Su sonrisa se rompió en mil pedazos cuando comprendió que se estaba burlando de ella.

– Pero el otro tiene unas dimensiones que podrían considerarse normales.

Siguió charlando de este modo hasta que llegó la hora de acostarnos. A estas alturas en la galería ya empezaba a respirarse un ambiente jovial, de fiesta mayor, mientras los hombres comentaban en voz baja la posibilidad de celebrar una fiesta si la chica traía alcohol. Todos intentaban atraer la atención de Billy y le guiñaban el ojo y le sonreían cada vez que se volvía. Y cuando formamos la fila para recibir los medicamentos, McMurphy se acercó y le preguntó a la enfermera del crucifijo y la mancha de nacimiento si podía darle un par de vitaminas. Ella le miró sorprendida, le respondió por qué no y le dio unas pastillas del tamaño de huevos de pajarito. Él se las guardó en el bolsillo.

– ¿No va a tomárselas? -preguntó ella.

– ¿Yo? No, válgame Dios, yo no necesito vitaminas. Se las he pedido para mi amigo Billy. Últimamente le veo un poco decaído… debe ser anemia.

– Entonces… ¿por qué no se las da a Billy?

– Lo haré, preciosa, lo haré, pero creo que esperaré hasta medianoche que es cuando le harán verdadera falta… -y se alejó en dirección al dormitorio con un brazo en torno al cuello ruborizado de Billy, haciéndole un guiño a Harding y hundiéndome un dedo en las costillas al pasar, y la enfermera se quedó con los ojos desorbitados, vertiéndose el agua de la jarra sobre un pie.

Es preciso conocer a Billy Bibbit: pese a tener el rostro surcado de arrugas y algunas canas, sigue pareciendo un chiquillo -igual que uno de esos pílleles de prominentes orejas, cara pecosa y dientes de conejo que se pasean silbando descalzos por los calendarios-, y sin embargo no era así, en absoluto. Al verlo de pie junto a alguno de los otros, siempre sorprendía comprobar que era tan alto como el que más y que, mirándolo bien, no tenía grandes orejas ni pecas ni dientes de conejo y que, en realidad, debía tener unos treinta y pico de años.

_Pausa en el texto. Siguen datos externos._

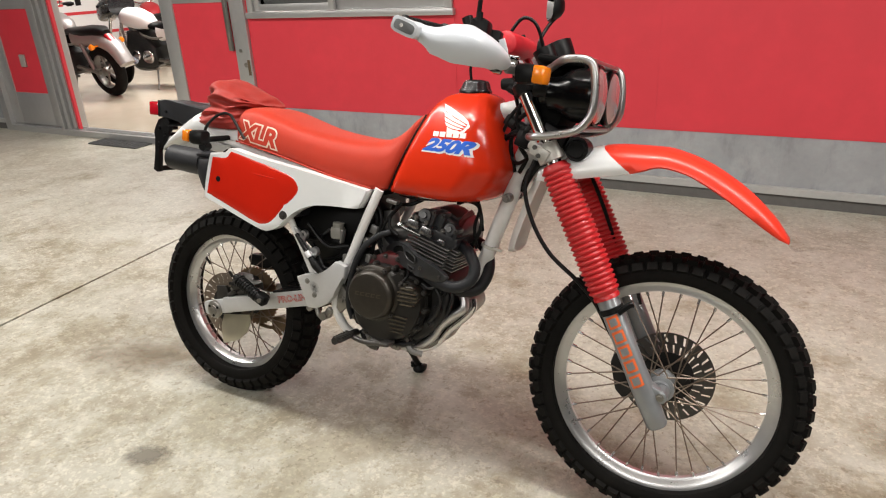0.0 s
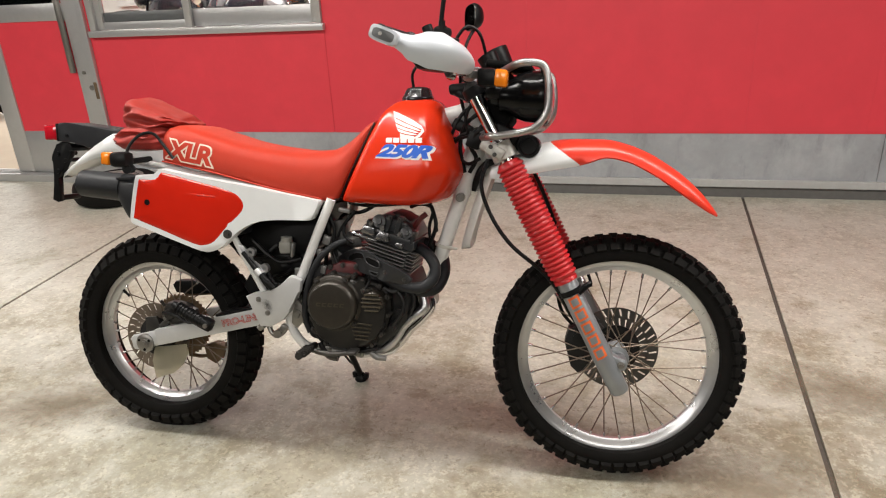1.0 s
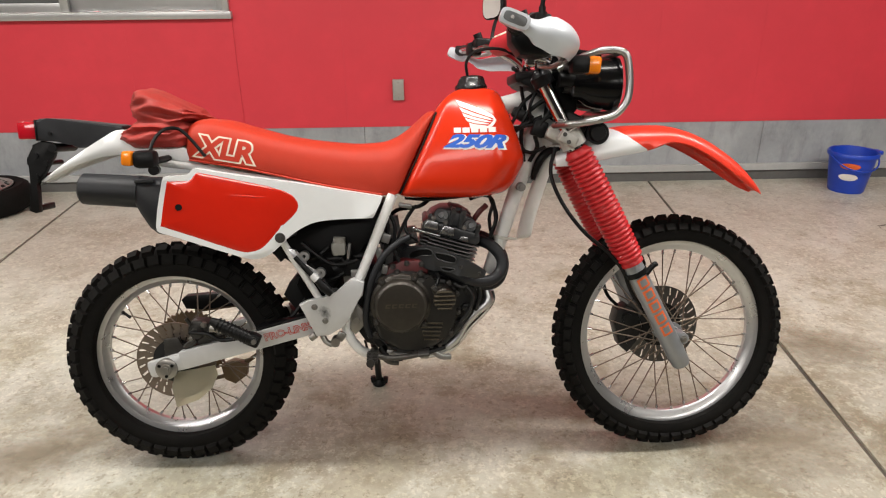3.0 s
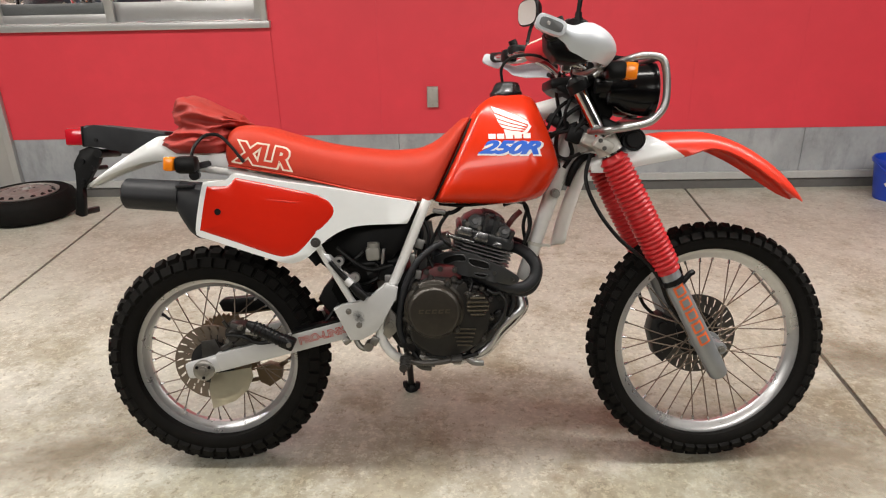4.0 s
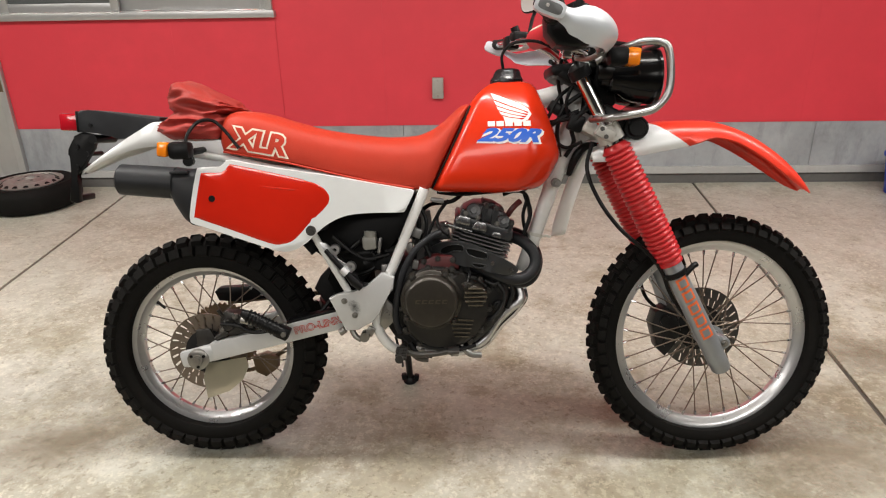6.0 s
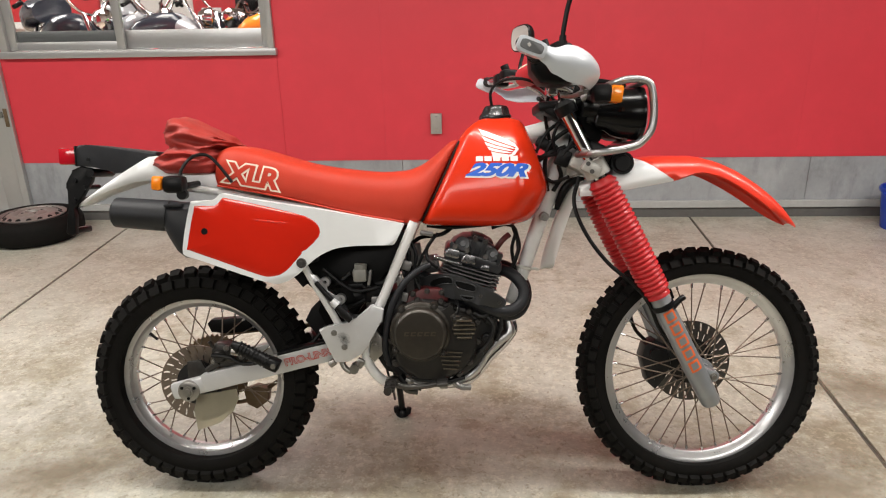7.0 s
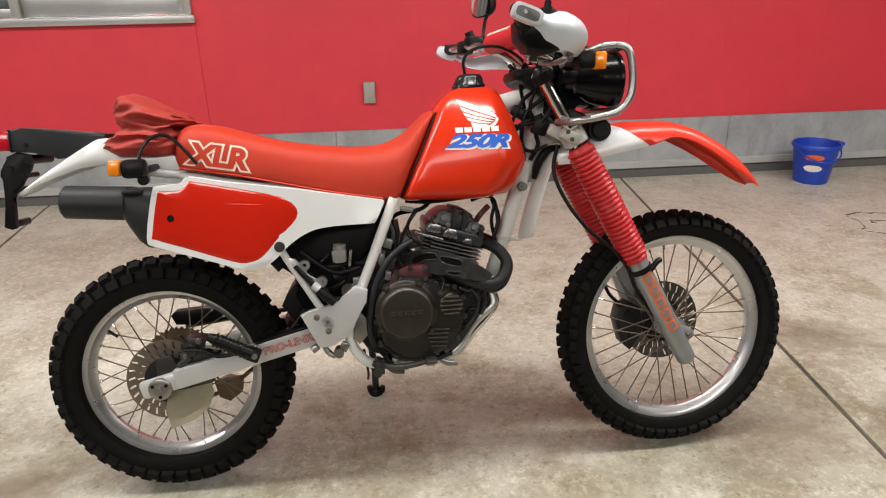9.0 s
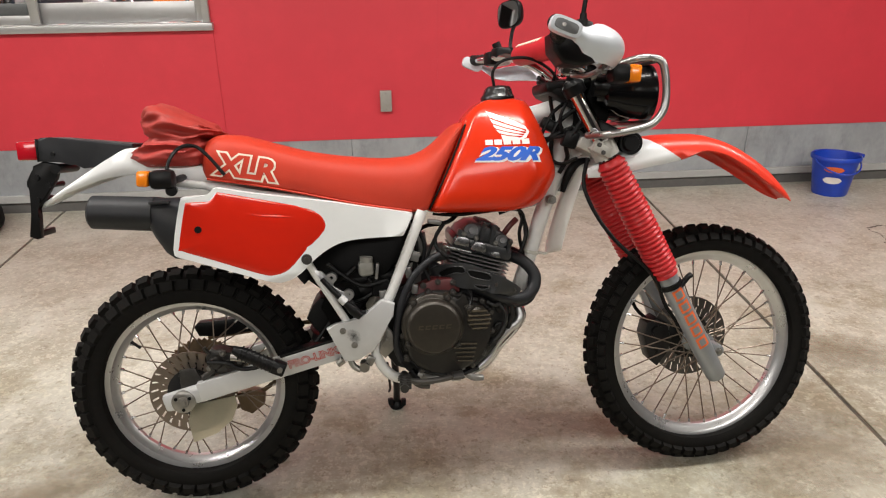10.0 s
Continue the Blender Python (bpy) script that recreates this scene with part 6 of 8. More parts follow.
        lathe(bm, [(0, 0.006), (r * 0.55, 0.006), (r * 0.6, 0.0), (r * 0.95, -0.001), (r, -0.004), (r, -d)], (x, y, z), (0, -1, 0), 16)
        part("case_plug", bm, M_ENGINE, e)
    for pts in ([(0.815, -0.125, 0.535), (0.838, -0.128, 0.500), (0.826, -0.128, 0.455), (0.795, -0.125, 0.420)], [(0.845, -0.10, 0.548), (0.862, -0.10, 0.500), (0.848, -0.10, 0.452)], [(0.785, -0.14, 0.540), (0.81, -0.14, 0.530), (0.835, -0.125, 0.545)]):
        bm = bmesh.new()
        tube(bm, pts, 0.0055, 8)
        part("oil_pipe", bm, M_ENGINE, e)
    # cylinder fins and head, tipped forward
    for k in range(7):
        bm = bmesh.new()
        bmesh.ops.create_cube(bm, size=1, matrix=HEAD_AT @ Matrix.Translation((-0.007, 0, -0.010 + k * 0.0102)) @ Matrix.Diagonal((0.166 - 0.004 * (k % 2), 0.205 - 0.004 * (k % 2), 0.0028, 1)))
        bmesh.ops.bevel(bm, geom=[ed for ed in bm.edges if abs((ed.verts[0].co - ed.verts[1].co).normalized().z) > 0.9], offset=0.022, segments=4, affect="EDGES")
        part("cylinder_fin", bm, M_CAST, e)
    # near-black core: the shade between the fins is its colour
    bm = bmesh.new()
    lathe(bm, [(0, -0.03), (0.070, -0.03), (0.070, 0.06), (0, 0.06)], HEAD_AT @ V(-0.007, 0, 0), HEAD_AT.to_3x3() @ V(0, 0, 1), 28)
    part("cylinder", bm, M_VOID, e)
    bm = bmesh.new()
    slab(bm, [(-0.088, 0.057), (0.064, 0.057), (0.071, 0.068), (0.066, 0.090), (-0.090, 0.090), (-0.095, 0.080)], -0.096, 0.096, 0.006, 2)
    slab(bm, [(-0.084, 0.088), (0.062, 0.088), (0.058, 0.104), (0.036, 0.126), (0.020, 0.132), (-0.034, 0.134), (-0.054, 0.128), (-0.078, 0.106)], -0.082, 0.082, 0.009, 3)
    bm.transform(HEAD_AT)
    h = part("cylinder_head", bm, M_HEAD, e, "glossy grey cylinder head")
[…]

Sólo una vez le oí decir su edad, lo escuché de lejos, cuando hablaba con su madre en el vestíbulo. Ella era recepcionista en el hospital, una mujer fornida, entrada en carnes, cuyos cabellos pasaban del rubio, al azul, al negro y otra vez al rubio, cada pocos meses, una vecina de la Gran Enfermera, según había oído, y una buena amiga. Siempre que nos dirigíamos a alguna actividad, Billy tenía que detenerse un momento y ofrecerle una mejilla encarnada para que ella pudiera estamparle un beso por encima del mostrador. Los demás nos sentíamos tan incómodos como Billy, y éste es el motivo de que nadie hiciera bromas al respecto, ni siquiera McMurphy.

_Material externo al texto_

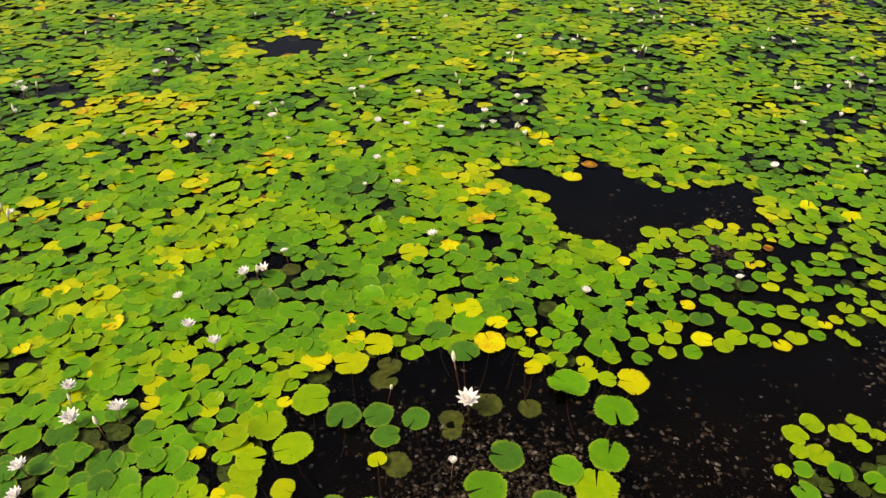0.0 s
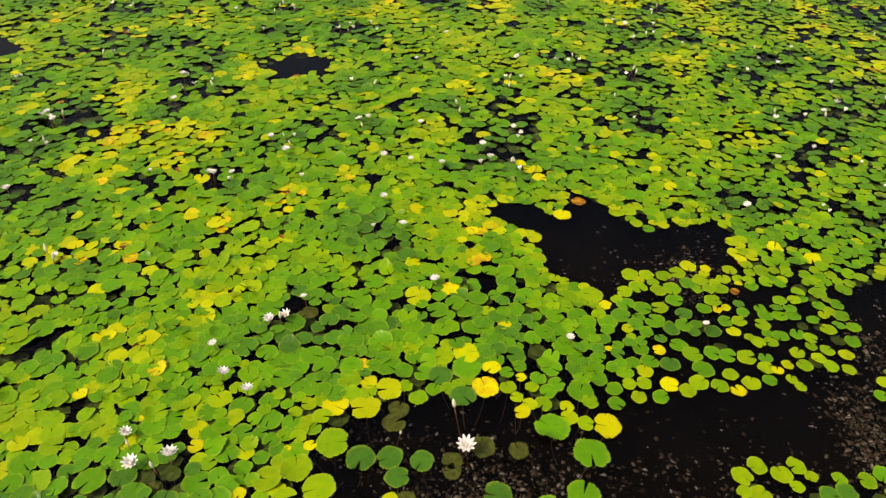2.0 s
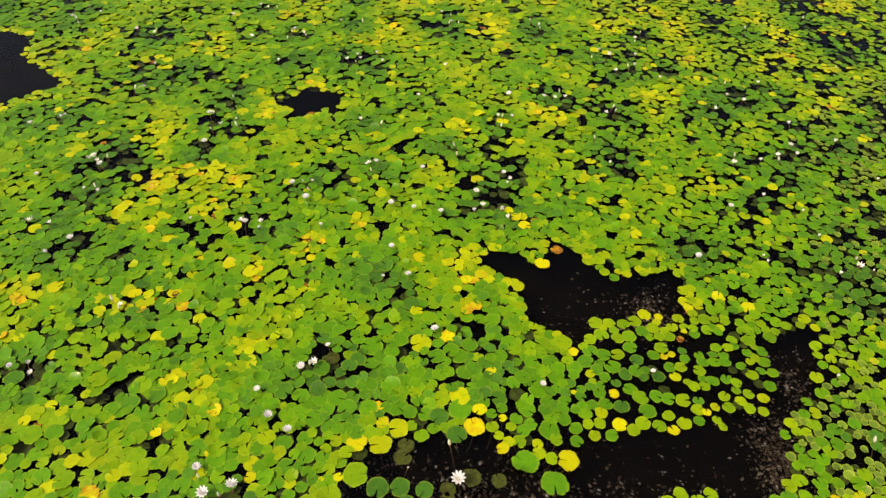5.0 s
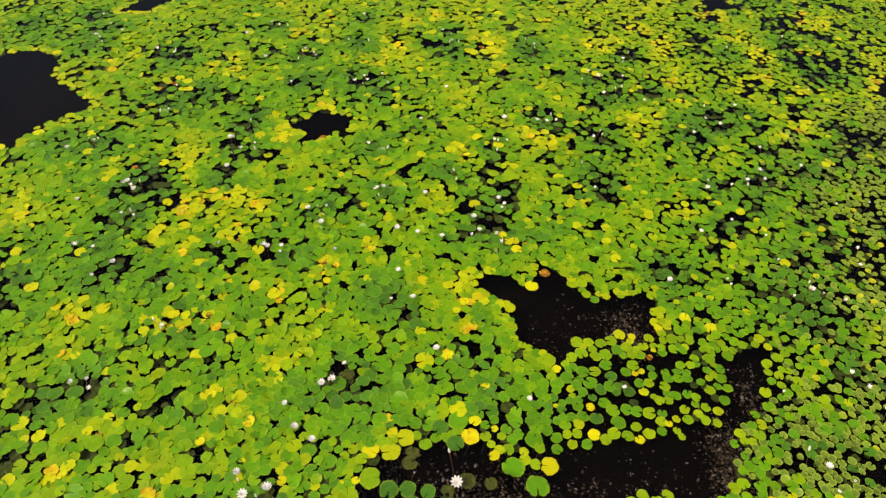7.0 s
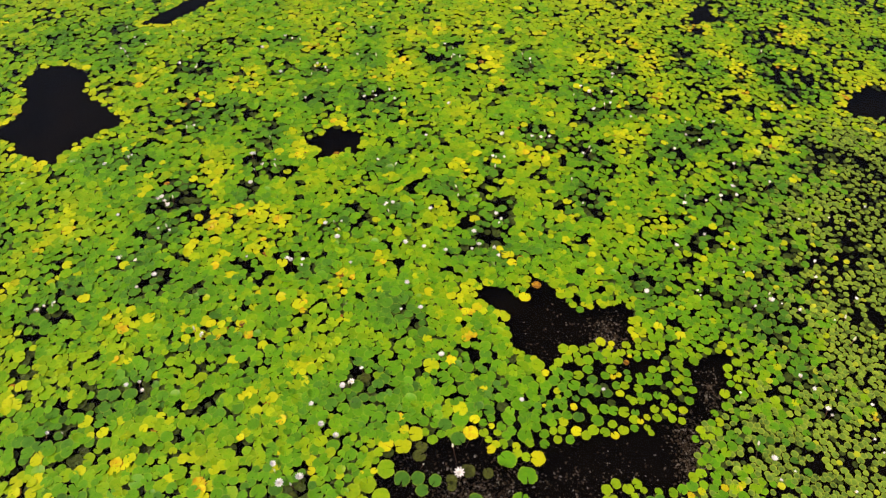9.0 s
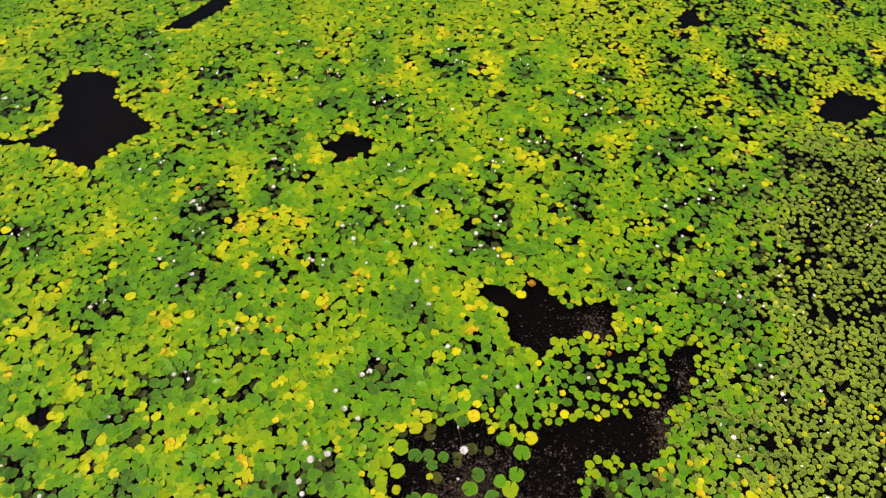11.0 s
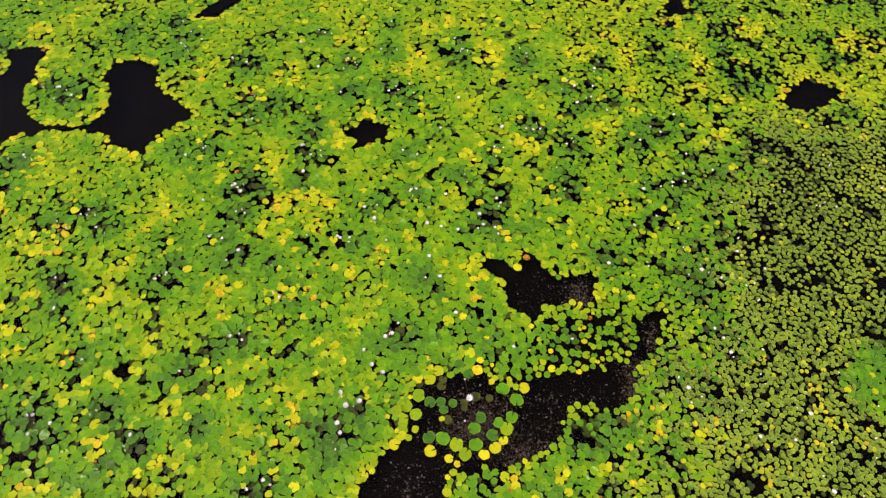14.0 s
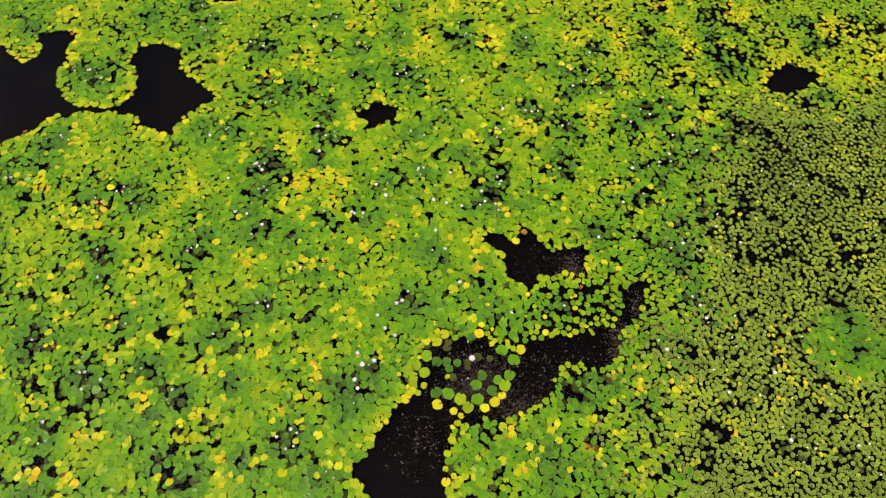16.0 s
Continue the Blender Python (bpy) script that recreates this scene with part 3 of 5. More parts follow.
# ---- leaves ----
# Single leaves round the pool: x, y, radius, turn of the notch, tone
PADS_SHORE = [
    (-3.37, 5.01, 0.088, 150, 'Y'), (-3.14, 4.76, 0.093, 340, 'M'), (-2.99, 4.81, 0.085, 80, 'L'),
    (-2.77, 4.62, 0.083, 230, 'Y'), (-2.08, 4.69, 0.046, 300, 'L'), (-3.1, 5.15, 0.104, 40, 'L'),
    (-2.75, 5.01, 0.11, 0, 'G'), (-2.45, 4.88, 0.06, 300, 'G'), (-2.61, 5.5, 0.095, 160, 'M'),
    (-2.44, 5.46, 0.094, 350, 'L'), (-2.66, 5.19, 0.1, 140, 'L'), (-2.4, 5.26, 0.147, 120, 'G'),
    (-2.14, 5.12, 0.112, 300, 'G'), (-2, 5.38, 0.131, 340, 'G'), (-1.81, 5.01, 0.088, 350, 'D'),
    (-1.63, 4.98, 0.079, 300, 'D'), (-1.91, 4.81, 0.094, 250, 'G'), (-1.68, 4.78, 0.106, 90, 'G'),
    (-3.29, 4.36, 0.059, 140, 'Y'), (-3.17, 4.17, 0.069, 90, 'A'),
]
PADS_SHORE_SOUTH = [
    (-3.15, 4.36, 0.079, 330, 'G'), (-2.98, 4.09, 0.094, 240, 'L'), (-2.95, 3.98, 0.081, 0, 'L'),
    (-2.75, 3.92, 0.08, 40, 'M'), (-2.71, 4.14, 0.046, 100, 'Y'), (-2.56, 3.89, 0.08, 20, 'A'),
    (-2.54, 3.75, 0.078, 190, 'G'), (-2.49, 4.14, 0.095, 10, 'G'), (-2.25, 3.88, 0.065, 170, 'Y'),
    (-2.19, 3.75, 0.071, 300, 'L'), (-2.91, 3.59, 0.113, 240, 'G'), (-2.69, 3.63, 0.104, 270, 'D'),
    (-2.87, 3.8, 0.089, 250, 'G'), (-3.02, 3.8, 0.089, 280, 'G'), (-2.7, 3.41, 0.086, 80, 'D'),
    (-2.92, 3.42, 0.06, 230, 'D'), (-2.47, 3.56, 0.051, 60, 'O'), (-2.15, 3.57, 0.106, 20, 'G'),
    (-2.35, 3.42, 0.109, 80, 'D'), (-2.23, 3.44, 0.06, 310, 'G'),
]
PADS_BANK = [
    (-2.2, 3.28, 0.106, 130, 'G'), (-2.58, 3.26, 0.096, 160, 'G'), (-2.44, 3.3, 0.065, 270, 'D'),
    (-2.4, 3.21, 0.079, 190, 'G'), (-1.99, 3.44, 0.106, 260, 'G'), (-1.87, 3.36, 0.072, 320, 'G'),
    (-1.98, 3.24, 0.108, 240, 'G'), (-1.76, 3.22, 0.057, 220, 'L'), (-1.65, 3.21, 0.047, 340, 'Y'),
    (-1.84, 3.48, 0.057, 260, 'Y'), (-1.55, 3.25, 0.115, 140, 'L'), (-1.54, 3.35, 0.098, 210, 'L'),
    (-1.52, 3.45, 0.093, 10, 'L'), (-1.67, 3.6, 0.11, 170, 'L'), (-1.48, 3.69, 0.122, 100, 'L'),
    (-1.3, 3.53, 0.122, 200, 'L'), (-1.3, 3.24, 0.073, 340, 'M'), (-1.61, 3.75, 0.064, 60, 'L'),
    (-1.87, 3.82, 0.065, 130, 'M'), (-1.75, 3.78, 0.064, 170, 'G'),
]
PADS_BANK_EAST = [
    (-1.86, 3.69, 0.07, 180, 'G'), (-1.84, 3.6, 0.058, 70, 'G'), (-1.94, 3.56, 0.085, 40, 'G'),
    (-2.02, 3.63, 0.076, 300, 'G'), (-2, 3.81, 0.09, 300, 'G'), (-2.17, 3.99, 0.082, 50, 'G'),
    (-1.51, 3.96, 0.063, 220, 'L'), (-1.41, 3.88, 0.051, 40, 'Y'), (-1.57, 3.86, 0.029, 260, 'Y'),
    (-1.57, 4.09, 0.094, 90, 'G'), (-1.47, 4.1, 0.057, 10, 'L'), (-1.48, 4.27, 0.066, 180, 'L'),
    (-1.79, 4.3, 0.086, 270, 'G'), (-1.76, 4.12, 0.106, 260, 'G'), (-2, 4.25, 0.097, 70, 'G'),
    (-1.93, 3.99, 0.093, 20, 'G'), (-1.8, 3.99, 0.067, 20, 'G'), (-1.7, 3.93, 0.073, 240, 'G'),
    (-2.53, 4.56, 0.057, 210, 'G'), (-2.53, 4.36, 0.095, 350, 'G'),
]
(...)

Una tarde, ya no recuerdo cuánto tiempo hace de eso, nos detuvimos en el vestíbulo, camino de las actividades, y nos distribuimos por los sofás de plástico o afuera, bajo el sol de las dos, mientras uno de los negros telefoneaba a su corredor de apuestas, y la madre de Billy aprovechó la ocasión para dejar su trabajo y llevárselo fuera sobre la hierba, muy cerca de donde estaba sentado yo. Se sentó muy tiesa sobre el césped, con el traje muy apretado, estiró las piernas gordezuelas, enfundadas en medias que me recordaron el color de la tripa de los embutidos, y Billy se tendió a su lado, apoyó la cabeza en su regazo y dejó que ella le acariciara la oreja con un vilano de diente de león. Billy hablaba de buscarse una esposa y de ir algún día a la universidad. Su madre le hacía cosquillas con el vilano y se reía de esas tonterías.

– Pero, cariño, aún te queda mucho tiempo para pensar en eso. Tienes toda una vida por delante.

– Madre, ¡tengo t-t-t-treinta años!

Ella se rió y le hurgó la oreja con la semilla.

– Cariño, ¿parezco acaso la madre de un hombre de mediana edad?